Sarvar Patel, Bellcore (USA)
In continuous speech recognition, when using statistical language models (e.g. bigrams) a significant amount of time is used every frame to evaluate interword transitions. In fact, if N is the size of vocabulary, O(N^2) operations are required per frame. Also, when evaluating fully connected HMM with N states, the Viterbi algorithm requires O(N^2) operations per frame. This paper presents the first algorithm to break the O(N^2) complexity requirement in the Viterbi algorithm, whether evaluating interword transitions or evaluating a fully connected HMM. The algorithm presented has an average complexity of O(N root-N). Previous speed-ups of the evaluations of interword transitions used heuristics, like pruning, or relied upon unavailability of many of the bigram values. However, this paper does not rely on any heuristics but fundamentally improves the basic evaluation of the time synchronous Viterbi algorithm.
Steve Renals, University of Sheffield
Mike Hochberg, University of Cambridge (UK)

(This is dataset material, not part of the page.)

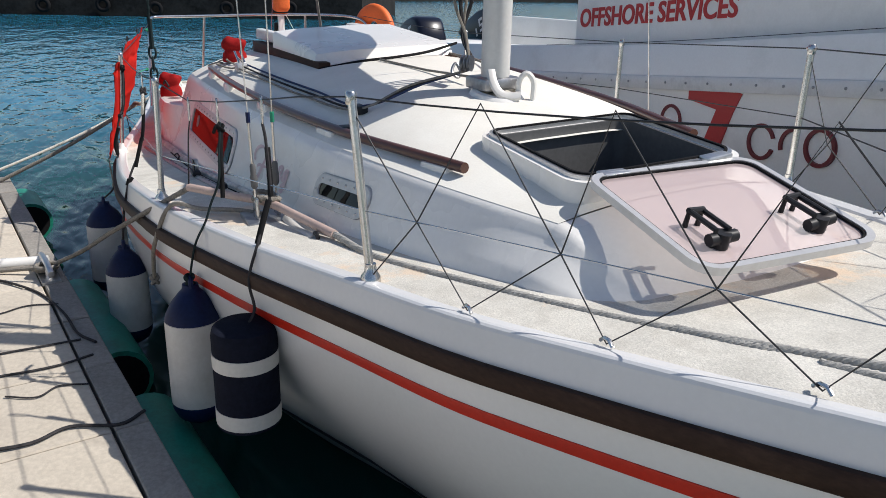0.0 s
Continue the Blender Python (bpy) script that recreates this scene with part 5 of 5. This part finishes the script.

A novel, efficient search strategy for large vocabulary continuous speech recognition (LVCSR) is presented. The search algorithm, based on stack decoding, uses posterior phone probability estimates to substantially increase its efficiency with minimal effect on accuracy. The search space is dramatically reduced by phone deactivation pruning where phones with a small local posterior probability are deactivated. This approach is particularly well-suited to hybrid connectionist/hidden Markov model systems because posterior phone probabilities are directly computed by the acoustic model. Results from a hybrid system are presented using the North American Business News LVCSR database for a 20,000 word task using a backed-off trigram language model. For this task, our single-pass decoder took around 15x realtime on an HP735 workstation, an order of magnitude speed increase at a cost of less than 2% relative search error. Realtime decoding on this task was achieved with around 7% relative search error.